◆ Exercise directions: Pick out every line in the data below that holds "script".
== Data lines ==
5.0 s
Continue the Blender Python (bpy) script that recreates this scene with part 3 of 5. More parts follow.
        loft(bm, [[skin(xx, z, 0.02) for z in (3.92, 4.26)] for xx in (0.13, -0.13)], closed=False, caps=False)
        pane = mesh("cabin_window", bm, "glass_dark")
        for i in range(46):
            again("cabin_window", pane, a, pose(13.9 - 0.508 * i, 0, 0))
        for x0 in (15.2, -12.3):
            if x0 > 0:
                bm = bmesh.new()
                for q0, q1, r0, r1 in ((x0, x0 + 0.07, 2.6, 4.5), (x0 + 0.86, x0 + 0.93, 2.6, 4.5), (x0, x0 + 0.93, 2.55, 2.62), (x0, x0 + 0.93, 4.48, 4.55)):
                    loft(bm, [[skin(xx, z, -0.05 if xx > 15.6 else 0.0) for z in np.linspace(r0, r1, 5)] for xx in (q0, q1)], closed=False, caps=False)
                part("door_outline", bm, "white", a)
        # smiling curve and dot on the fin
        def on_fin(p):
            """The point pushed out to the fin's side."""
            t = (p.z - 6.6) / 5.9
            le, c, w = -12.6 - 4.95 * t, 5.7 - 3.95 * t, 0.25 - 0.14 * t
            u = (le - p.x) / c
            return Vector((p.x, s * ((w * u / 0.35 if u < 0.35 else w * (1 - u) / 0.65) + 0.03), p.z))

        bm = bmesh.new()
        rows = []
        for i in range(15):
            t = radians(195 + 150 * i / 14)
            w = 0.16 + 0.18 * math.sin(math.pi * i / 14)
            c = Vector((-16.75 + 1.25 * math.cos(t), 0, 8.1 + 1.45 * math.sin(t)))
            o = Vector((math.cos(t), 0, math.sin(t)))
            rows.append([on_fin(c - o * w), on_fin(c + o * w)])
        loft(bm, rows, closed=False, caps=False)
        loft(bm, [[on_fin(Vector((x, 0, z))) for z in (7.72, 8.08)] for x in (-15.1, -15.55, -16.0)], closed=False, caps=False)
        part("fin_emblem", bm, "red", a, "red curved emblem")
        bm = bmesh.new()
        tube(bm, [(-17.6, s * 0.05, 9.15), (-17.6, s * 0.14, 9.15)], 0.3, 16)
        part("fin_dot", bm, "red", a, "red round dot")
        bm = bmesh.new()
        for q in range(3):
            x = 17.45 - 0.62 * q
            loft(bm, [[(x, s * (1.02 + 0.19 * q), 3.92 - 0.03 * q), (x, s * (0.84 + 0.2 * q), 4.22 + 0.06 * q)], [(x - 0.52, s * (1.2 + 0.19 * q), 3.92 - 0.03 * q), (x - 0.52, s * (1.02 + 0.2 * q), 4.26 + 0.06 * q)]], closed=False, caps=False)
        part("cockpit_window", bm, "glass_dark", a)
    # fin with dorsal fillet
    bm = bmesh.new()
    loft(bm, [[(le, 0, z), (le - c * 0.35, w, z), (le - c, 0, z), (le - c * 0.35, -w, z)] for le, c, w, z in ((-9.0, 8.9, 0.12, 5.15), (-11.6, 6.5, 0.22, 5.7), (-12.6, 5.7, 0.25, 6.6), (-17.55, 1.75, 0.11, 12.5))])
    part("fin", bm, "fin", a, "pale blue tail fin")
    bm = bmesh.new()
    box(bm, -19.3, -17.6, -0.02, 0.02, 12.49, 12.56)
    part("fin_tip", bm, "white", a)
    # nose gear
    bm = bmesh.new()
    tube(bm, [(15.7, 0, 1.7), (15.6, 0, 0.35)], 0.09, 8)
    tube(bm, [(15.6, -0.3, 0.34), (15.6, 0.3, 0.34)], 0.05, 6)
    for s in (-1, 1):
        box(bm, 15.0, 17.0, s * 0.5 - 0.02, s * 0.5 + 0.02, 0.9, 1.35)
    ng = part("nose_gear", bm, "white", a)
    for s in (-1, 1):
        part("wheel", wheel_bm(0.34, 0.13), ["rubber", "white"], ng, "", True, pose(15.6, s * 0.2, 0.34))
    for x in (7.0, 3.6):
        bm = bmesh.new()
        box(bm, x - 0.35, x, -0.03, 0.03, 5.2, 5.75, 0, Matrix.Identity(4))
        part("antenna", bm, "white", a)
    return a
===
== Data lines ==
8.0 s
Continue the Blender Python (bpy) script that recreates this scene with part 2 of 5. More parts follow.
===
== Data lines ==
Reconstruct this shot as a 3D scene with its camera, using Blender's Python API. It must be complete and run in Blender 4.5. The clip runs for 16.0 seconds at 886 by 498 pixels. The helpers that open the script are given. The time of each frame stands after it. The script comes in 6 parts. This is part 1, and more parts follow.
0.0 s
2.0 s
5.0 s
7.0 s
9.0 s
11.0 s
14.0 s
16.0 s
===
◆ Reply to the task:
Continue the Blender Python (bpy) script that recreates this scene with part 3 of 5. More parts follow.
Continue the Blender Python (bpy) script that recreates this scene with part 2 of 5. More parts follow.
Reconstruct this shot as a 3D scene with its camera, using Blender's Python API. It must be complete and run in Blender 4.5. The clip runs for 16.0 seconds at 886 by 498 pixels. The helpers that open the script are given. The time of each frame stands after it. The script comes in 6 parts. This is part 1, and more parts follow.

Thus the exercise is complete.